The pains of relicensing
We have a long standing and ongoing process underway in the GStreamer communtity to purge GPL code from our gstreamer and gstreamer-plugins module. The vast majority of the code has always been under the LGPL, but especially in the plugins module there has been a couple of sins. Managed to clear up one of those today with our Monoscope visualization plugin. Problem was that the code in question had 4 authors. Two people who wrote one pair of files each which where then combined later by the third guy to make a alsaplayer plugin and then the 4th guy who took the alsaplayer plugin and made it into a GStreamer plugin. I was quickly able to get hold of one of the two original guys who gave me permission to relicense to LGPL his two files. The third and fourth also gave permission for this, but I had problem finding the second of the two first guys. But the third guy then told me that the code used to be under a no-advertising BSD license, but he had gotten permission to relicense it to GPL for his use. So the solution then was to revert this two files to the original unreachable authors BSD license which means the plugin is now a mix of BSD/LGPL files which is almost as good as all files being LGPL.
Cleared up the h263 plugin license in bugzilla, so hopefully Zaheer can merge that soon. Working on the licensing of the DVB plugin in gst-sandbox, but I need to get hold of someone at Convergence to get permission to relicense four mpegtools files from them.
Sent out the press
release yesterday about Fluendo’s sponsorship of Xiph.org to add RTP support to Vorbis and Theora. Got good response on it from the community which gives a nice warm feeling :)

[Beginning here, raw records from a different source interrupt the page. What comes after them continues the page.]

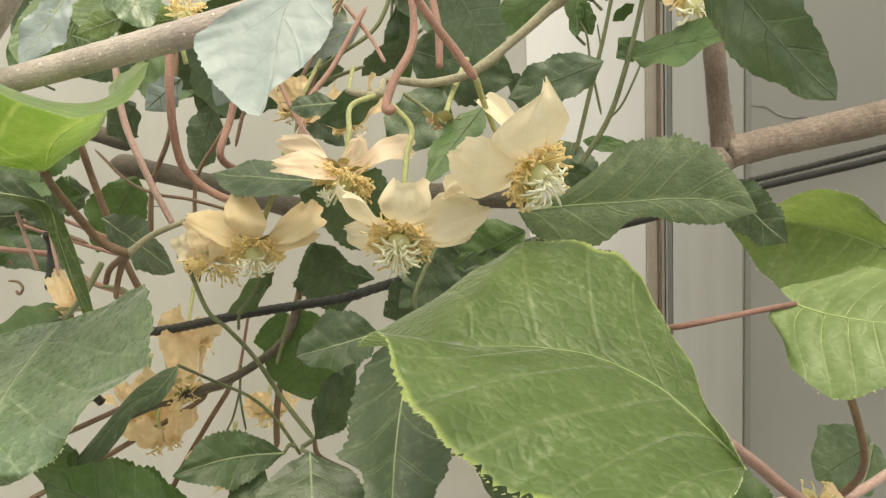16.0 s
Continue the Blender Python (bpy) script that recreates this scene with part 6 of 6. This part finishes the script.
stem("rope", [(-0.1286, 0.3499, 1.4748), (-0.1255, 0.3480, 1.4684), (-0.1205, 0.3517, 1.4617)], [0.0019, 0.0019], ROPE, "curled end of black rope", "rope", n=50, sides=18, rough=0.03, lobes=3, depth=0.1, turns=520)
stem("wire", [(-0.0361, 0.4128, 1.5475), (0.0109, 0.4062, 1.5482), (0.0530, 0.4005, 1.5503), (0.0924, 0.3943, 1.5496)], [0.00035, 0.00035], WIRE, "thin tie wire along the dark branch", "wire", n=40, sides=6)
stem("wire", [(0.0957, 0.3809, 1.5287), (0.1361, 0.3830, 1.5603)], [0.0003, 0.0003], WIRE, "thin wire beside the branch", "wire", n=20, sides=6)
stem("wire", [(0.0100, 0.4039, 1.5496), (0.0115, 0.4002, 1.5429), (0.0098, 0.4049, 1.5372), (0.0008, 0.4056, 1.5331)], [0.0005, 0.0004], WIRE, "twisted wire tie round the branch", "wire", n=24, sides=6)
stem("wire", [(-0.2743, 0.4955, 1.5454), (-0.2058, 0.4855, 1.5443), (-0.1372, 0.4750, 1.5422)], [0.0004, 0.0004], WIRE, "hair-thin grey wire across the shade", "wire", n=30, sides=6)
stem("twig", [(0.1458, 0.3968, 1.6649), (0.1848, 0.3967, 1.6718), (0.2199, 0.3953, 1.6687), (0.2497, 0.3952, 1.6673), (0.2635, 0.3953, 1.6698)], [0.00088, 0.00088, 0.0008], BROWN_STEM, "thin level twig bearing the top flower", "stem")
stem("wall_crack", [(0.1838, 0.4553, 1.5885), (0.1893, 0.4553, 1.5862), (0.1948, 0.4553, 1.5855), (0.2006, 0.4553, 1.5812), (0.2083, 0.4553, 1.5792), (0.2147, 0.4553, 1.5795), (0.2217, 0.4553, 1.5763)], [0.00012, 0.00022, 0.00016, 0.00022, 0.0001], CRACK, "hairline crack running along the grey board wall", "crack", n=40, sides=6, rough=0.3)

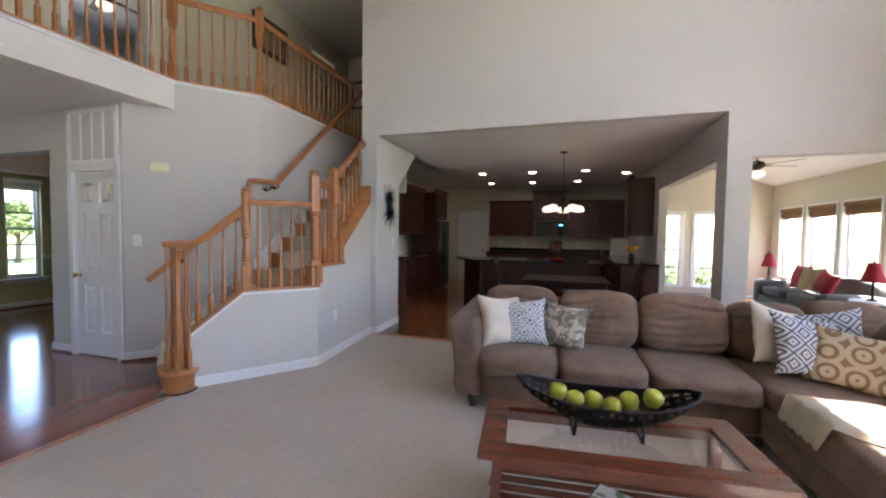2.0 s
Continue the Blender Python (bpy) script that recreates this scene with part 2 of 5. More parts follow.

Transgaming released a new version of their Cedega windows emulation package for games with World of Warcraft support today. Which probably means that they will have me on their subscriber list when WOW is released here in Europe in Februrary. Unless of course my facination with WOW has died down by then. My fascination with any game tend to be shortlived, even those I haven’t really played but just like the concept of. Still don’t understand how a big company gave have Sam Lantiga on their payroll and not take advantage of it to make their application run on both Windows, Mac and Linux using SDL. Then again I shouldn’t wonder as I know how big corporations work….errr…how dysfunctional they are I mean. Maybe I should just stay loyal to good ol’ nethack.